In seinem ersten offiziellen Interview mit dem Verein zeigte der verlorene Sohn keinerlei Ärger mit Blick auf die vergangenen Zeiten. "Ich habe mir einen Traum erfüllt", sagte Rodri: "Seit meiner Kindheit habe ich diesen Traum. Wenn du gehst, weißt du nie, ob du überhaupt zurückkommst. Als sich mir die Option bot, dauerte es nicht lang, bis ich meine Entscheidung getroffen hatte", sagte er.
Die Vertrautheit mit dem Verein war letztlich mitentscheidend, dass Rodri ohne Anlaufzeit zum Stammspieler avancierte. Seine Rolle innerhalb des taktischen Systems scheint aufgrund seiner Position per se vorgezeichnet: Gegnerische Angriffe früh erkennen und unterbinden, zudem bei eigenem Ballbesitz die Zirkulation ankurbeln.
Entscheidend ist jedoch, dass Rodri durch sein ausgezeichnetes Timing und Stellungsspiel quasi die Arbeit einer Doppel-Sechs verrichtet. Davon profitiert nicht nur die Defensive - Atletico kassierte mit Rodri bisher nur drei Gegentore in LaLiga -, sondern vor allem Freigeist Saul Niguez, der durch die weitreichende Absicherung weiter vorstoßen kann und sich weniger um die Rückwärtsbewegung kümmern muss.
Rodris großes Erbe in Spaniens Nationalteam
Rodris hoher Körperschwerpunkt lassen ihn dabei eher an einen behäbigen Basketballspieler erinnern, der sich auf den Fußballplatz verirrt hat. Die schlaksigen Beine und die zarten Oberarme des 1,90-Meter-Hünen legen die Vermutung nahe, er sei irgendwie fehl am Platz.
Vielmehr sind es der Kopf, die ständigen Schulterblicke und die raschen Bewegungen seiner Augen, die den Spanier auszeichnen. Er erkennt das große Ganze und zeitweise wirkt es, als könne er gegnerische Vorstöße vorausahnen. Erkämpfen muss er sich Bälle selten, vielmehr saugt er sie vom Gegner ab und leitet sie direkt zu seinem Mitspieler weiter.
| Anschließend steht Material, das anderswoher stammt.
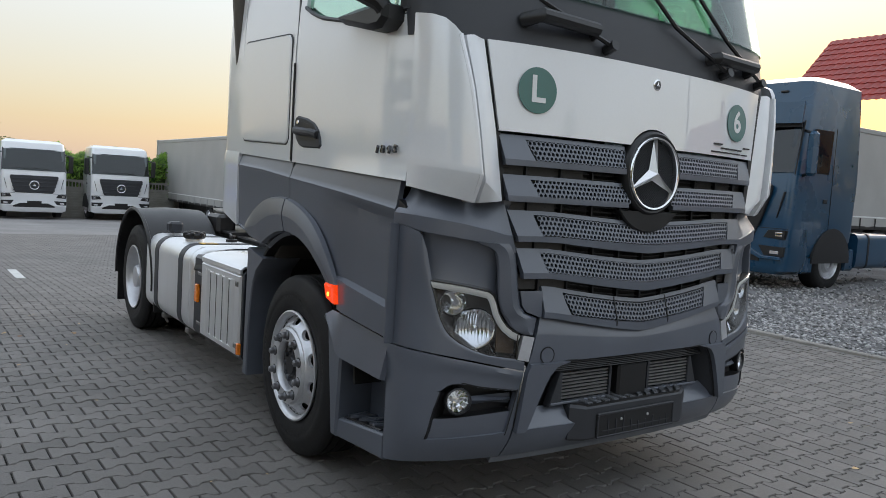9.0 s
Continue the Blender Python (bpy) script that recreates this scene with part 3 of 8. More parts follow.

Was wie eine Beschreibung der Spielweise von Sergio Busquets gleichkommt, trifft im Wesentlichen auch auf Rodri zu. Nicht ohne Grund erkannte auch der aktuelle Spanien-Coach Luis Enrique die Gemeinsamkeiten zwischen den beiden. "Er kann den Busquets-Level erreichen und ihn vielleicht sogar übertreffen", sagte der ehemalige Barca-Coach und fügte an: "Wer kann schon sagen, wann er sein Limit erreicht?"